We left Mass feeling very in love with each other and very loved and blessed by God. It became so easy to realize the important aspects of our dilemma: Drew was safe and healthy and we had people around us who were willing to help us find a solution to our problem. We didn’t know what the solution would be or when we would find it, but we felt a little more optimistic. After consulting our friends and realizing all we could do was wait, we went home and had a relatively relaxing evening.

Of all the silver linings to be found in the Mudpocalypse, it is the overwhelming feeling of love from this day that I appreciate the most. It is easy to say that you will love someone “in good times and in bad,” but it is harder to do it in real life. In the grand scheme of "bad" things that can happen to a married couple, our problem was pretty low on the totem pole, although it felt very large at the time. We aren't dealing with many of the awful situations people all over the world face everyday, but as far as our daily lives go, we had been thrown into a tizzy. If I can love Drew this much when things are tough, how much better can I love him when life is running smoothly? I know my words here cannot have come close to conveying the profound stirring that occurred within my soul, but I hope I have given you a glimpse of it.
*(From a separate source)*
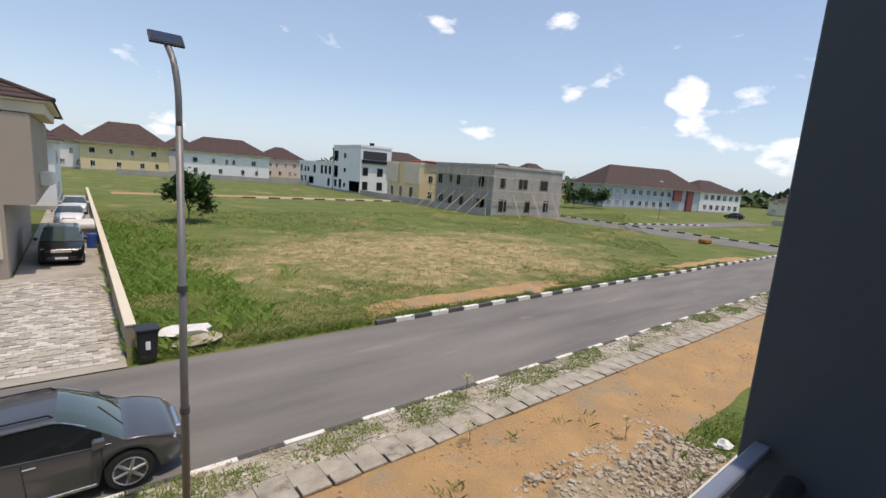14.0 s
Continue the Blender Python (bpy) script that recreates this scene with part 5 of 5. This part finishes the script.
part("downpipe", tube([(9.1, 0.6, 8.2), (9.1, 0.6, 7.6), (8.7, 0.6, 7.2), (8.7, 0.6, 4.2)], 0.06, 8), WHITER, nb)
for y in (4.0, 10.2): part("pilaster", box(NW, NW + 0.09, y, y + 0.2, 0, 8.2), WHITER, nb)

# further houses
F2 = [(-5.5, 4.2, 1.4, 1.6), (-2.6, 4.2, 0.9, 1.6), (0.6, 4.2, 0.9, 1.6), (3.8, 4.2, 1.4, 1.6), (-5.4, 1.0, 1.2, 1.7), (-1.6, 1.0, 1.2, 1.7), (2.0, 1.0, 1.2, 1.7), (4.4, 1.0, 1.0, 1.7)]
S2 = [(2, 4.2, 1.2, 1.5), (5.2, 4.2, 1.2, 1.5), (2, 1.0, 1.2, 1.5), (6, 1.0, 1.2, 1.5)]
h = house("white_house", (-66, 46, 0), 0.28, 12, 13, 7.4, WHITER, ROOFR, "white two-storey house with a maroon roof behind the lawn", 1.2, F2, S2, flat=True, parapet=WHITER)
house("far_house", (-88, 62, 0), 0.5, 13, 12, 6.4, WHITER, ROOFR, "cream house with a wide maroon hipped roof", 4.6, F2, S2, over=1.0)
house("far_house", (-118, 66, 0), 0.5, 18, 14, 6.6, WHITER, ROOFR, "cream house with a tall maroon hipped roof", 6.0, F2, S2, over=1.2)
house("far_house", (-116, 46, 0), 0.7, 10, 10, 5.6, PINK, ROOFRED, "pinkish house with an orange-red roof", 2.6, F2[:4], S2, over=0.8)
house("far_house", (-150, 44, 0), 0.9, 16, 12, 6.2, PINK, ROOFRED, "pinkish house with a red roof at the street's end", 4.0, F2, S2, over=1.0)
house("far_house", (-158, 20, 0), 1.2, 18, 12, 6.4, PINK, ROOFR, "pinkish house with a maroon roof across the street's end", 4.4, F2, S2, over=1.0)
house("far_house", (-165, -6, 0), 1.4, 16, 12, 6.4, WHITER, ROOFRED, "white house with a red roof beyond the street's end", 4.0, F2, S2, over=1.0)
house("far_house", (-88, 42, 0), 0.6, 9, 10, 5.2, WHITER, ROOFRED, "small white house with a red roof down the street", 2.2, F2[1:3], S2, over=0.8)
house("far_house", (-5.2, 62, 0), 0.0, 6, 18, 6.6, WHITER, ROOFB, "white house with a brown roof behind the duplex", 3.0, F2[1:3], S2)
house("far_house", (10.8, 170, 0), 0.0, 21.5, 14, 8.0, YELLOWR, ROOFB, "pale yellow house with a tall brown hipped roof", 6.4, [(x * 1.6, z * 1.15, w, hh) for x, z, w, hh in F2], S2, over=1.2)
house("far_house", (-3.0, 175, 0), 0.05, 11, 14, 7.6, WHITER, ROOFB, "white house with a brown hipped roof", 5.0, F2, S2)
house("far_house", (28, 186, 0), 0.05, 12, 14, 7.6, WHITER, ROOFB, "white house with a dark brown hipped roof", 5.2, F2, S2)
house("far_house", (38, 167, 0), 0.0, 26, 14, 7.6, WHITER, ROOFB, "white house with a broad brown roof", 5.0, [(x * 1.9, z, w, hh) for x, z, w, hh in F2] + [(-1, 4.2, 0.8, 1.5)], S2, over=1.0)
house("far_house", (62, 185, 0), -0.1, 17, 14, 7.4, PINK, ROOFB, "pinkish white house with a brown roof", 4.6, F2, S2)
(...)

Choosing love is worth it, and when you do you will be rewarded beyond measure. Love wins!

I just read this post to edit it and now I am crying again. Geez, Louise, I can feel my "stone cold" reputation slipping away.
Come back tomorrow to see pictures of Bruce stuck in the mud and read about the continuation of the Mudpocalypse! I promise it will NOT be as touchy-feely as this post was. :)

4/27/2014 UPDATE: If you want to listen to Father Jim's homily, click here.


  1. I started tearing up reading your emotional descriptions. I think one trick to maintaining an "ice" reputation is not having the talent to express emotions as eloquently as you did! lol

    1. Thanks, Kris. :) I am pretty decent at explaining how I feel in writing, but not as much in real life.

    2. And thank YOU for being so helpful and supportive through all of it!